= Information shown =
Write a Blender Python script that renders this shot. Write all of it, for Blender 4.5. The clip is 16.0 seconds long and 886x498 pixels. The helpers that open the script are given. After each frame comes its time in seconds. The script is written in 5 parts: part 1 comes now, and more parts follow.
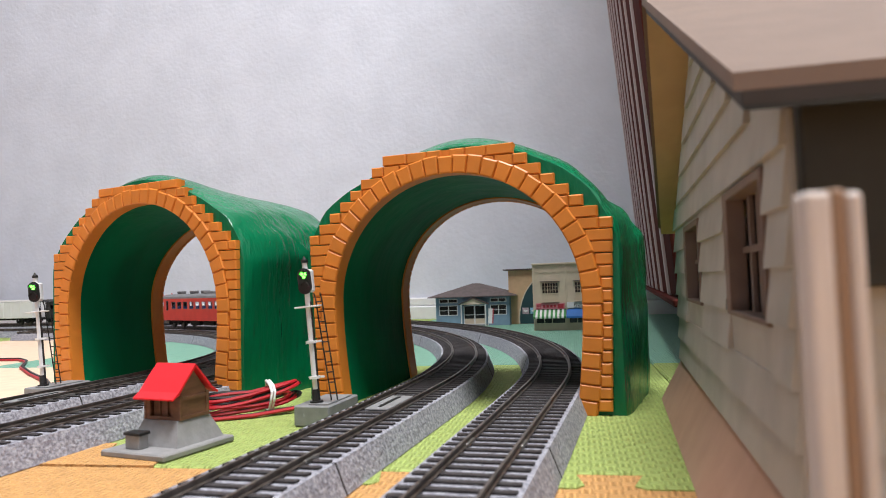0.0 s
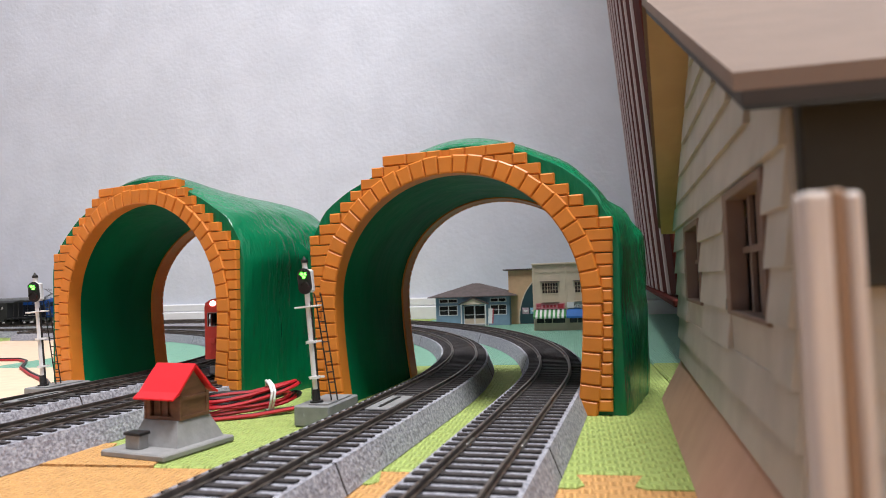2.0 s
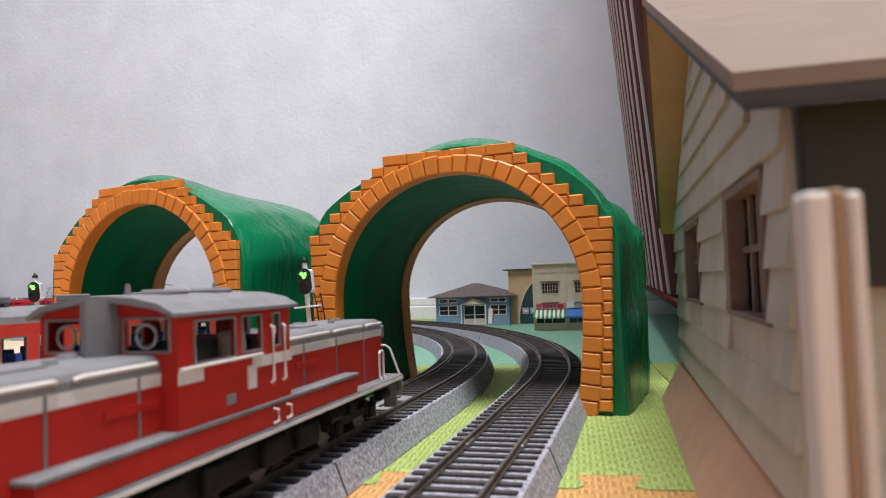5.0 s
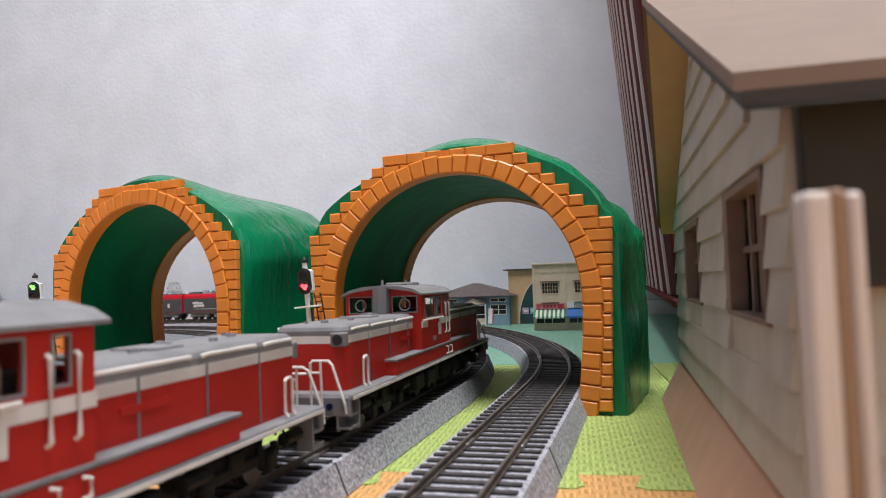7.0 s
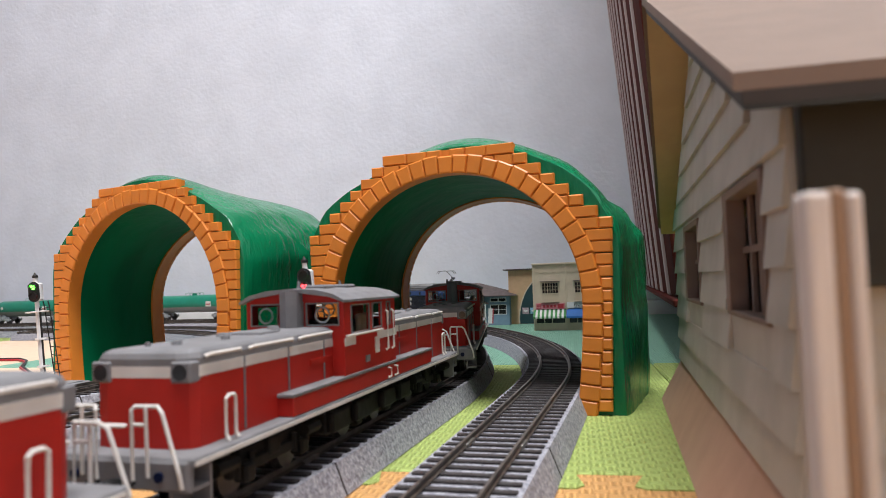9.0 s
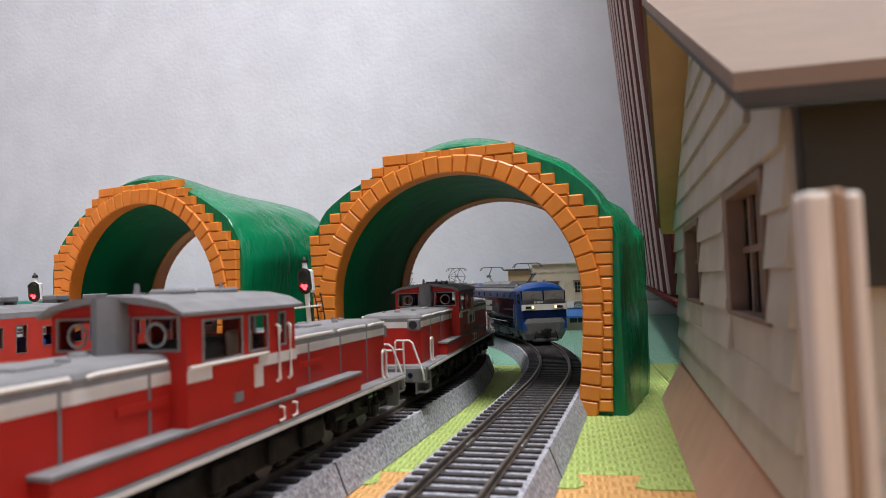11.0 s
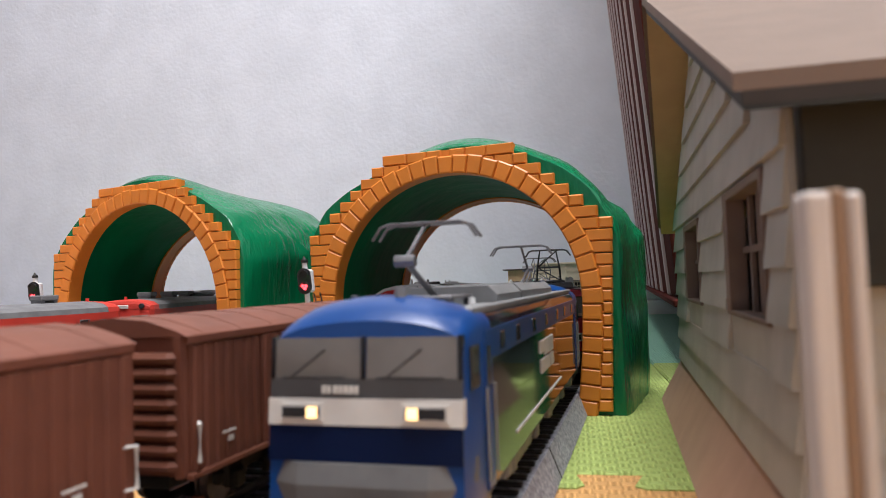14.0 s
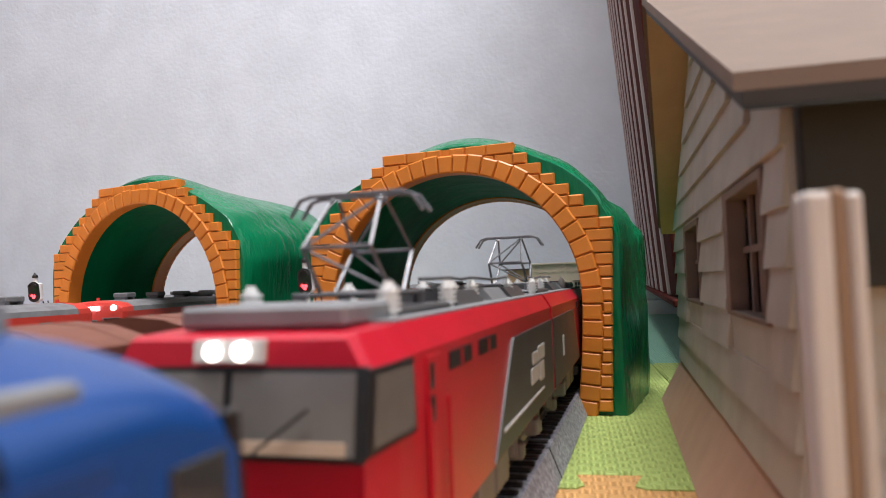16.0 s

= Set problem =
The material above holds pictures; copy everything else in it exactly.

= Written answer =
Write a Blender Python script that renders this shot. Write all of it, for Blender 4.5. The clip is 16.0 seconds long and 886x498 pixels. The helpers that open the script are given. After each frame comes its time in seconds. The script is written in 5 parts: part 1 comes now, and more parts follow.
0.0 s
2.0 s
5.0 s
7.0 s
9.0 s
11.0 s
14.0 s
16.0 s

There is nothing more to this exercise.